ArH+ and H2O+ absorption towards luminous galaxies

TL;DR

This study detects ArH+ and H2O+ in nearby luminous galaxies to evaluate their effectiveness as tracers of atomic interstellar medium and cosmic-ray ionization rates, expanding extragalactic observations beyond the Milky Way.

Contribution

First detection of ArH+ in two nearby galaxies and simultaneous observation of H2O+ lines, extending the use of these molecules as tracers of atomic gas in extragalactic environments.

Findings

ArH+ detected in NGC 253 and NGC 4945, not in Arp 220.

Line profiles of ArH+ and H2O+ compared with other atomic and molecular tracers.

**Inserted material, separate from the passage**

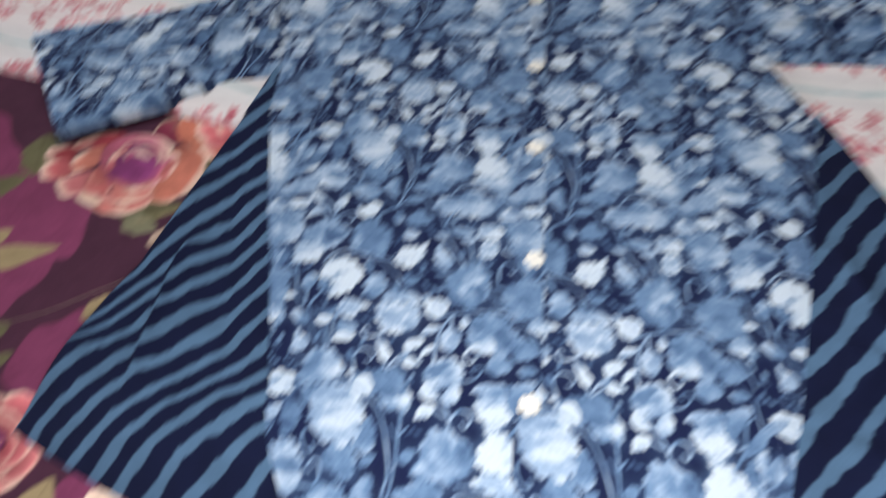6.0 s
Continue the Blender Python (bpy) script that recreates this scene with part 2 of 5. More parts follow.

Cosmic-ray ionization rates inferred from chemical modeling.

Abstract

Along several sight lines within the Milky Way ArH+ has been ubiquitously detected with only one detection in extragalactic environments, namely along two sight lines in the red shift z=0.89 absorber towards the lensed blazar PKS 1830-211. Being formed in predominantly atomic gas by reactions between Ar+, which were initially ionised by cosmic rays and molecular hydrogen, ArH+ has been shown to be an excellent tracer of atomic gas as well as the impinging cosmic-ray ionisation rates. In this work, we attempt to extend the observations of ArH+in extragalactic sources to examine its use as a tracer of the atomic interstellar medium (ISM) in these galaxies. We report the detection of ArH+ towards two luminous nearby galaxies, NGC 253 and NGC 4945, and the non-detection towards Arp 220 observed using the SEPIA660 receiver on the APEX 12 m telescope. In addition, the two sidebands of this receiver allowed us to observe the NKaKc=1_1,0-1_0,1 transitions of another atomic gas tracer p-H2O+ at 607.227 GHz with the ArH+ line, simultaneously. We modelled the optically thin spectra of both species and compared their observed line profiles with that of other well-known atomic gas tracers such as OH+ and o-H2O+ and diffuse and dense molecular gas tracers HF and CO, respectively. By further assuming that the observed absorption from the ArH+, OH+, and H2O+ molecules are affected by the same flux of cosmic rays, we investigate the properties of the different cloud layers based on a steady-state analysis of the chemistry of these three species.